L’alliance révolutionnaire du prolétariat et de la paysannerie n’est concevable que sous la direction politique de l’avant-garde prolétarienne organisée en parti communiste. Ce qui signifie à son tour que la victoire de la révolution démocratique n’est concevable qu’au moyen de la dictature du prolétariat qui s’appuie sur son alliance avec la paysannerie et résout, en premier lieu, les tâches de la révolution démocratique. (Lev Trotsky, Thèses sur le révolution permanente, novembre 1929)
Au lendemain de la chute du régime, des femmes travailleuses ont manifesté avec courage dans les principales villes contre la terreur des barbus.
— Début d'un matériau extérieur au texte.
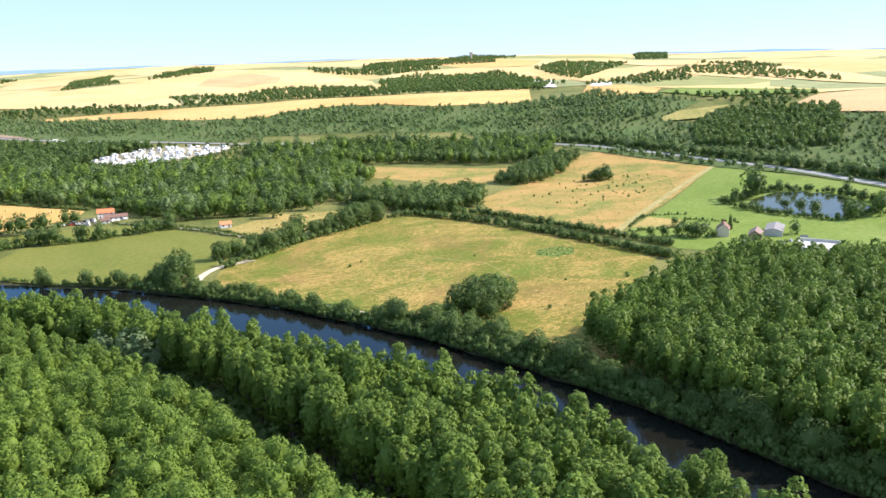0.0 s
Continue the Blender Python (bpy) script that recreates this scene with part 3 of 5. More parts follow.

La seule force sociale qui soit réellement anti-impérialiste, car anticapitaliste, est la classe ouvrière, quels que soient le lieu de vie, la nationalité, la couleur de peau, les convictions, le sexe, l’âge ou l’orientation sexuelle de ses membres. Contre la réaction patriarcale, tribale, féodale et cléricale, la classe ouvrière afghane, la population laborieuse des villes et des campagnes, la jeunesse, les femmes, doivent s’organiser de manière clandestine en comités de quartiers, de villages, d’université, en syndicats, au sein d’une organisation véritablement communiste, pour se défendre, y compris en s’armant, et préparer la revanche. Ce combat est indissociable de la lutte pour construire un parti ouvrier révolutionnaire, pour un gouvernement ouvrier et paysan en Afghanistan, pour la fédération socialiste des peuples d’Asie centrale.